[Begin]

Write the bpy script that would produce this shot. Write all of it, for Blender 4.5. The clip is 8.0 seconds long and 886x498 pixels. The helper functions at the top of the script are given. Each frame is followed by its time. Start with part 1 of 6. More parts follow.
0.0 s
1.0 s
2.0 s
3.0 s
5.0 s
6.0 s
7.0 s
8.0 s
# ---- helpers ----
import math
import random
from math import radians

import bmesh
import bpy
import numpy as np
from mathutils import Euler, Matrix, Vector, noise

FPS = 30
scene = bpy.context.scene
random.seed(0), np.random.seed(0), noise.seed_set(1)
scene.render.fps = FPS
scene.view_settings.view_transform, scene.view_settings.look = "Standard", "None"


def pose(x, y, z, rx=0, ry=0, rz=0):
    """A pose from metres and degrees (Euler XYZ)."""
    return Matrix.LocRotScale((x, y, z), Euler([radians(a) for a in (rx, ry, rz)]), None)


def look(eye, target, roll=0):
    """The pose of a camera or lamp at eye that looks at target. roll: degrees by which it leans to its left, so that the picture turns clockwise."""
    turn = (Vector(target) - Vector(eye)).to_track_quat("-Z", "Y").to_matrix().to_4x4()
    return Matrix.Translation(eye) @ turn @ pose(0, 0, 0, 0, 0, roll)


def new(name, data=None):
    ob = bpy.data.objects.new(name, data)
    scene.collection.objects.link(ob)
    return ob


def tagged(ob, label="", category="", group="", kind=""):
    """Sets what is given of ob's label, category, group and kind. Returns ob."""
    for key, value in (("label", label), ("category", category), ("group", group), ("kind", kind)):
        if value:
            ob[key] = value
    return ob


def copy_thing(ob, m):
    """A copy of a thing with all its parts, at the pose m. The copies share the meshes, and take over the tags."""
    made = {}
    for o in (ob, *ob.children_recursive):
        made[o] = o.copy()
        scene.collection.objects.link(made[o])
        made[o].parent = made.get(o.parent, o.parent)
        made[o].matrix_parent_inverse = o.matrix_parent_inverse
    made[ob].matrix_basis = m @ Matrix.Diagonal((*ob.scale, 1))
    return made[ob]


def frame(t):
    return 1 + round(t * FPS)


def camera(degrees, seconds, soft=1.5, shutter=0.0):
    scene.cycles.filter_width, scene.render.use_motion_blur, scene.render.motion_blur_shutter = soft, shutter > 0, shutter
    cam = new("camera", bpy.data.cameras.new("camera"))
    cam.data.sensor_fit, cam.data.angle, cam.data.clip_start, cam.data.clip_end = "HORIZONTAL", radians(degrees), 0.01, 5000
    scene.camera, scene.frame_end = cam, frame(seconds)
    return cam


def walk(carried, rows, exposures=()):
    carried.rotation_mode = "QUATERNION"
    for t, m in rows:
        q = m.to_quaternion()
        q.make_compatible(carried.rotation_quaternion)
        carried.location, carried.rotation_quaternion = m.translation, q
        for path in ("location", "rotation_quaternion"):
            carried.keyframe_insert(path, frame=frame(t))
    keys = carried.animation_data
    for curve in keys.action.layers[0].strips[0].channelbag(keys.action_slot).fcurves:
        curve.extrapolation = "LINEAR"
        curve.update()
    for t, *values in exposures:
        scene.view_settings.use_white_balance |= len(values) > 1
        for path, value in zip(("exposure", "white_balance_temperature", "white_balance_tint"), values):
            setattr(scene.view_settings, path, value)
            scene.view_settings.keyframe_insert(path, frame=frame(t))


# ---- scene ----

[End]

AIM OF THE EXERCISE:
Reproduce, please, the lines of the material from its first line down to the line containing "import math", keeping both ends and nothing beyond them.

TASK ANSWER:
Write the bpy script that would produce this shot. Write all of it, for Blender 4.5. The clip is 8.0 seconds long and 886x498 pixels. The helper functions at the top of the script are given. Each frame is followed by its time. Start with part 1 of 6. More parts follow.
0.0 s
1.0 s
2.0 s
3.0 s
5.0 s
6.0 s
7.0 s
8.0 s
# ---- helpers ----
import math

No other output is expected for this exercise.